> **Requirements**
Your answer should be a single number: the count of lines containing the string "script".

> **Data shown**
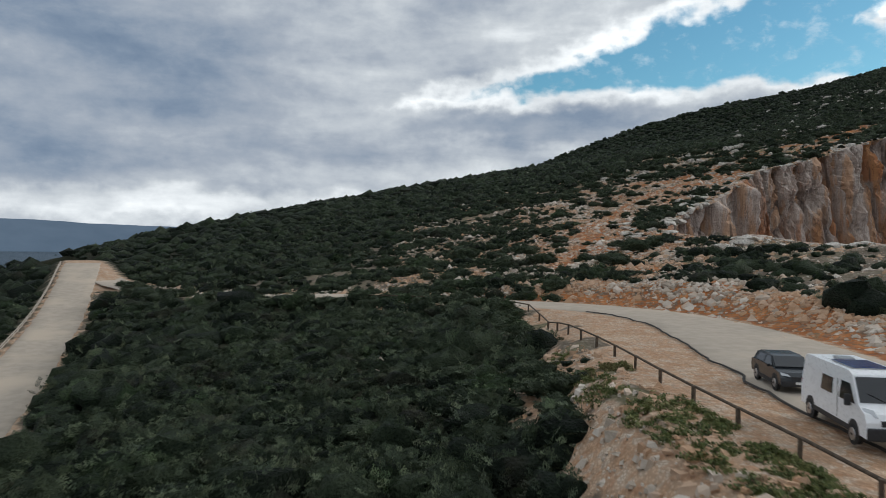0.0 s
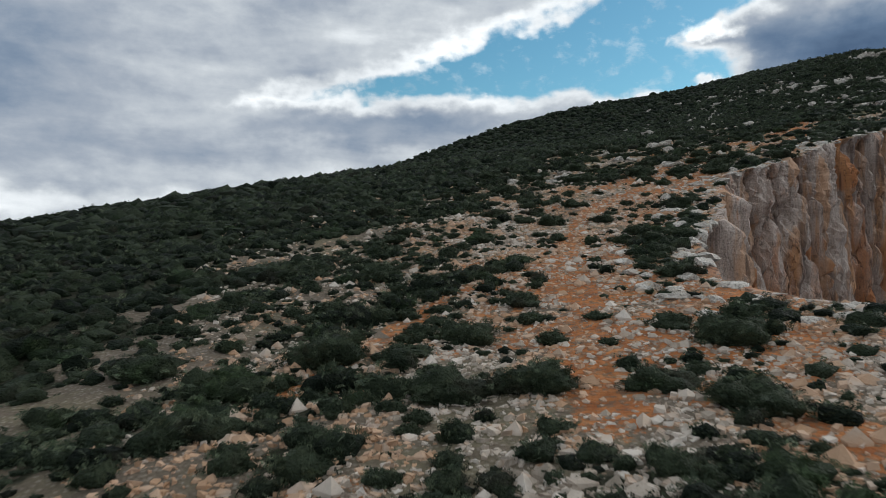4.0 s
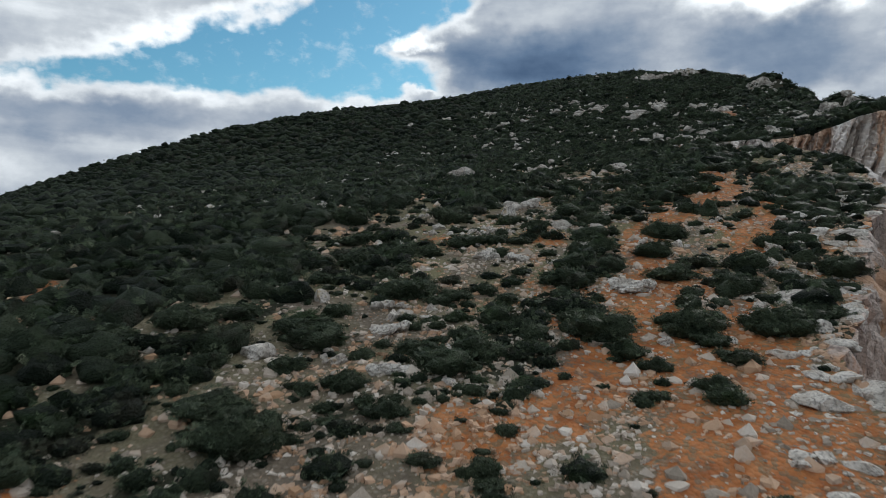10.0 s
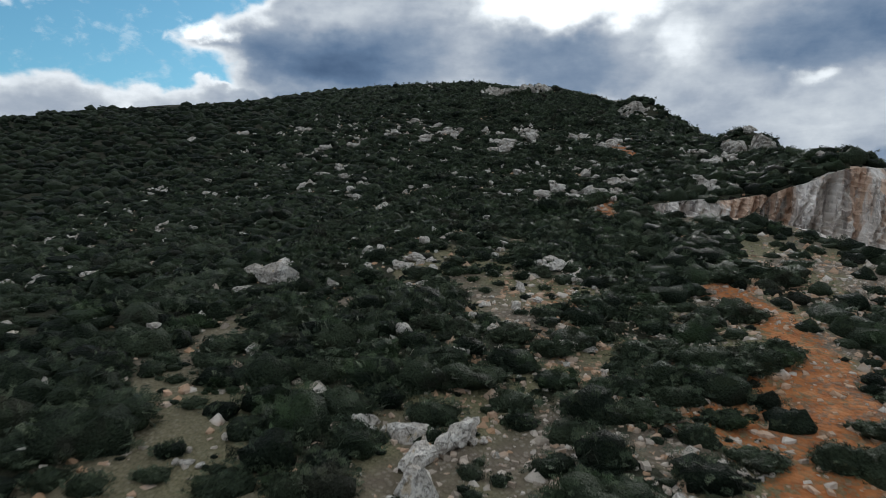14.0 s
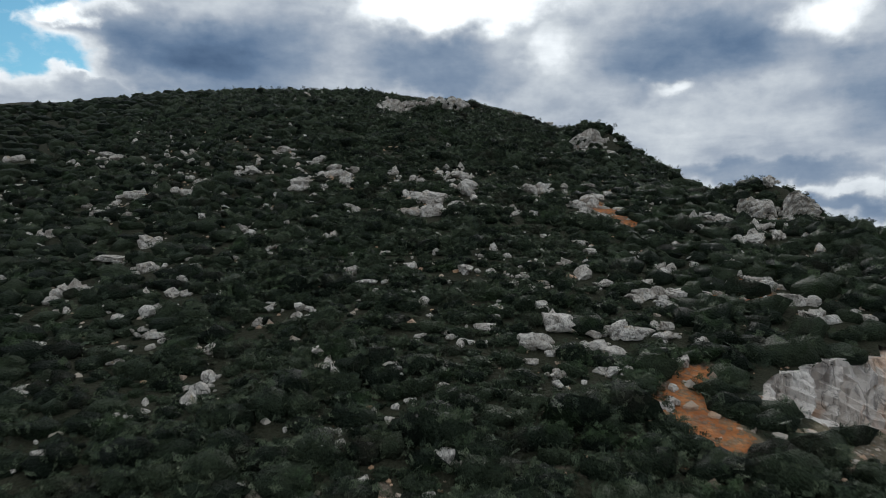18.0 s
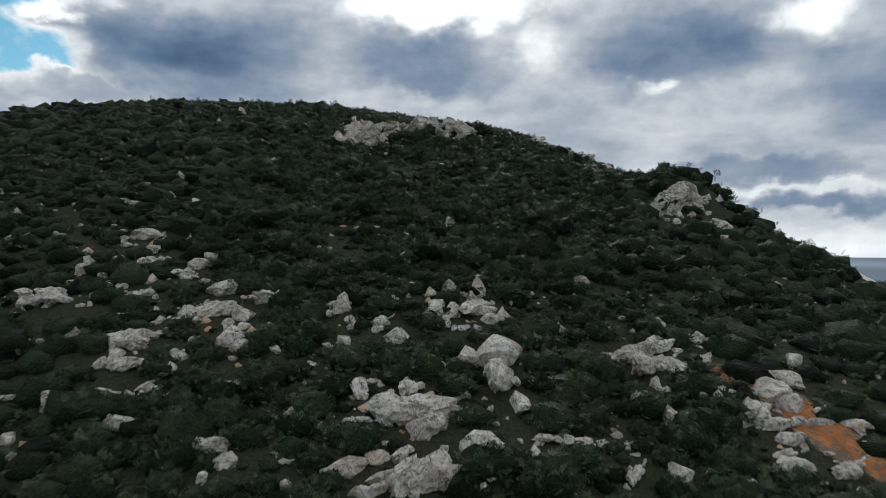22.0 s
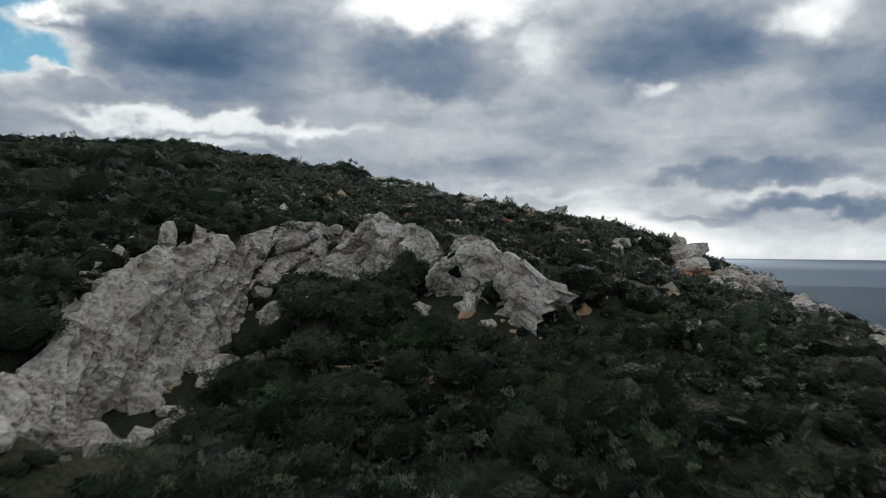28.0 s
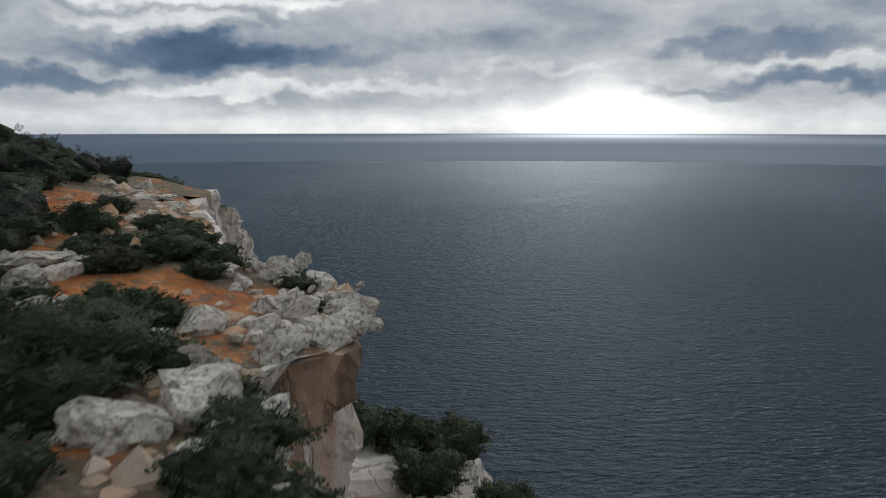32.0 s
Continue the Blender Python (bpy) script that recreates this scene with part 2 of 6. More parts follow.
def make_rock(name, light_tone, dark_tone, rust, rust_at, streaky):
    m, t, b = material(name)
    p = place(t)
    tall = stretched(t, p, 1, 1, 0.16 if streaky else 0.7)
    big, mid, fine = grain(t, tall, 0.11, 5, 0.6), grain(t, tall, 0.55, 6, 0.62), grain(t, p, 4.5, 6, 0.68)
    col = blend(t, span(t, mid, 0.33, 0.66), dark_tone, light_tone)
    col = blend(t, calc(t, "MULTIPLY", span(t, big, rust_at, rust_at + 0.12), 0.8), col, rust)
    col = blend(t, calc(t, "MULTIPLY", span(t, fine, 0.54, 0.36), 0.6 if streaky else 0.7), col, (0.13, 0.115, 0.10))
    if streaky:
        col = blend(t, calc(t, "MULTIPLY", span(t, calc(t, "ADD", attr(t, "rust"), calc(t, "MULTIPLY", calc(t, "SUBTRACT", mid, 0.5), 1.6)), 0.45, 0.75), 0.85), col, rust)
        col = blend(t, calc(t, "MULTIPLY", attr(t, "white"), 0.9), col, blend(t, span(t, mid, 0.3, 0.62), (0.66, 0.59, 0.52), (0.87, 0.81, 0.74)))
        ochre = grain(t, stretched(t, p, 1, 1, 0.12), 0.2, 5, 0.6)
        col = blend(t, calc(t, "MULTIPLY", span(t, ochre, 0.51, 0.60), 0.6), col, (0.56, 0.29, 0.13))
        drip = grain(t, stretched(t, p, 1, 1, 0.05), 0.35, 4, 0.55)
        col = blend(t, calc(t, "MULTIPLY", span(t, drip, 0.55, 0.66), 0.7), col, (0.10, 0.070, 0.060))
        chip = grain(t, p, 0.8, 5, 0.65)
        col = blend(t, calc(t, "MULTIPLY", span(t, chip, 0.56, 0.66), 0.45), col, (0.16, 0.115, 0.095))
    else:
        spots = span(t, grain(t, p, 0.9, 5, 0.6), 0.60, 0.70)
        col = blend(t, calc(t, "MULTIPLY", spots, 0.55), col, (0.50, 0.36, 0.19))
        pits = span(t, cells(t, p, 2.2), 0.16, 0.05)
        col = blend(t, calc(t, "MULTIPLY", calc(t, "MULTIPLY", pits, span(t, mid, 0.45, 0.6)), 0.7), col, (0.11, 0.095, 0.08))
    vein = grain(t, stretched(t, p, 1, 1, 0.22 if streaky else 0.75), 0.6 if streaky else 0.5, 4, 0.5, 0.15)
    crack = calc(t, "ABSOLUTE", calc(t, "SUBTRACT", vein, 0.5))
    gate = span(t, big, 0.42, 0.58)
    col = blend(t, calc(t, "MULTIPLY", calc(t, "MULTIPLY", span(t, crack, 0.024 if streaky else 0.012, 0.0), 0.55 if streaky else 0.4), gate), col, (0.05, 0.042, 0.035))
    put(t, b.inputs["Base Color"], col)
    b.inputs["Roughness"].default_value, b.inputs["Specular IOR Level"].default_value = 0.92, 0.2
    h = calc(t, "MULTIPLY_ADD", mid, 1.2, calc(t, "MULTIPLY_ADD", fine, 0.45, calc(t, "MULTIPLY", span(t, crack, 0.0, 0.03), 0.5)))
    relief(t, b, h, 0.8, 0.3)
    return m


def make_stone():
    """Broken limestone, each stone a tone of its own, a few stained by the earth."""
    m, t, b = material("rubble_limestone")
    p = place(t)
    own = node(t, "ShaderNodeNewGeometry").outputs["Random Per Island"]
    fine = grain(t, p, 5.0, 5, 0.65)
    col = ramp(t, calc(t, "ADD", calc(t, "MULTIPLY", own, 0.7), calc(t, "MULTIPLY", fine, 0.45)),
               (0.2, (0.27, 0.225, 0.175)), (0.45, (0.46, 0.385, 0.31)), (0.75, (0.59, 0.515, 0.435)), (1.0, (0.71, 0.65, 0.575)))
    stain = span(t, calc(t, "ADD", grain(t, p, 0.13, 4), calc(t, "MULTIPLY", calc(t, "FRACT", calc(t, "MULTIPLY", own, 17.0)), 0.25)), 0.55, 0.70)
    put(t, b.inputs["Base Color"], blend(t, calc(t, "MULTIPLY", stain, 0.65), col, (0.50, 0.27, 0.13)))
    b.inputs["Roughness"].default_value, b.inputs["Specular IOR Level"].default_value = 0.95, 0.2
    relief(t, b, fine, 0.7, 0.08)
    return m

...

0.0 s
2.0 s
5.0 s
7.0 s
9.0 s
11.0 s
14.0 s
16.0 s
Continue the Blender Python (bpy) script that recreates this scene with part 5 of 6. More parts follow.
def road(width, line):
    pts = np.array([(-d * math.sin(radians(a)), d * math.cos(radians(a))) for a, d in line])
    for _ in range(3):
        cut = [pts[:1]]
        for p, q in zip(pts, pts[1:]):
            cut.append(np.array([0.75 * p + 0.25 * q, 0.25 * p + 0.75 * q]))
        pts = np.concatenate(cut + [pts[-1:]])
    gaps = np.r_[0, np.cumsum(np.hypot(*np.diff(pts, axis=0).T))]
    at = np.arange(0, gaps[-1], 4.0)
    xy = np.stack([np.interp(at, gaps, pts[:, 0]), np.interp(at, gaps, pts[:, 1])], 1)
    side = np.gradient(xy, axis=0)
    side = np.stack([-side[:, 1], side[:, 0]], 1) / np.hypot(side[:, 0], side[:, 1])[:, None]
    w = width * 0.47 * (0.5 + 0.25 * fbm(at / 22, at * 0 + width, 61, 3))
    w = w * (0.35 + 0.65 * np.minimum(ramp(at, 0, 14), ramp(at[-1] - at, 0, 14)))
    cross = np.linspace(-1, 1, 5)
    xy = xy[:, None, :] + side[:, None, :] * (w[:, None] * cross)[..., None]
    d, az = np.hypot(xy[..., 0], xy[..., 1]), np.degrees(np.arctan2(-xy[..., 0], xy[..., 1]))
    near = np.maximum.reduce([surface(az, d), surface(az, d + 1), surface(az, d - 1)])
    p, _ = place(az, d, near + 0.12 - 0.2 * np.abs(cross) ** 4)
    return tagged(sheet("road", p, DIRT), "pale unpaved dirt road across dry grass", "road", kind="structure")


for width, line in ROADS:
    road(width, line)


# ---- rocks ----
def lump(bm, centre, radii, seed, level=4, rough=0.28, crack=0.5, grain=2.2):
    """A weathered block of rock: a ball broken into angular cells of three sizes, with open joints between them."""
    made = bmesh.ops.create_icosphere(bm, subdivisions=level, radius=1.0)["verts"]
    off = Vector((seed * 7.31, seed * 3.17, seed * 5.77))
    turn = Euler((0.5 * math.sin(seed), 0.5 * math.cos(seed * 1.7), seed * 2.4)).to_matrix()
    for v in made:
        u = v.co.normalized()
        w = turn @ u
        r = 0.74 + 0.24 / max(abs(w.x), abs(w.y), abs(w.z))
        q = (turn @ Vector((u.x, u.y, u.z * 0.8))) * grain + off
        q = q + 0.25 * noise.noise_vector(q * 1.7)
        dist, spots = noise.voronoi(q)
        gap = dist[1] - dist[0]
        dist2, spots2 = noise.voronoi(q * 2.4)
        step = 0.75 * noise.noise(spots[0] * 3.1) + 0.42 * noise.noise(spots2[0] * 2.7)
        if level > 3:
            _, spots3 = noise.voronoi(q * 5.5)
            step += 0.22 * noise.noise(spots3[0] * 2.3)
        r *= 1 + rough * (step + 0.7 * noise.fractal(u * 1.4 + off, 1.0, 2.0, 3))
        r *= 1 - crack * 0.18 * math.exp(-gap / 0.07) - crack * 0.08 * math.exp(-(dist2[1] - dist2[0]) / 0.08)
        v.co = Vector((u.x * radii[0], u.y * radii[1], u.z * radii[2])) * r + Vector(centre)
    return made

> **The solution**
2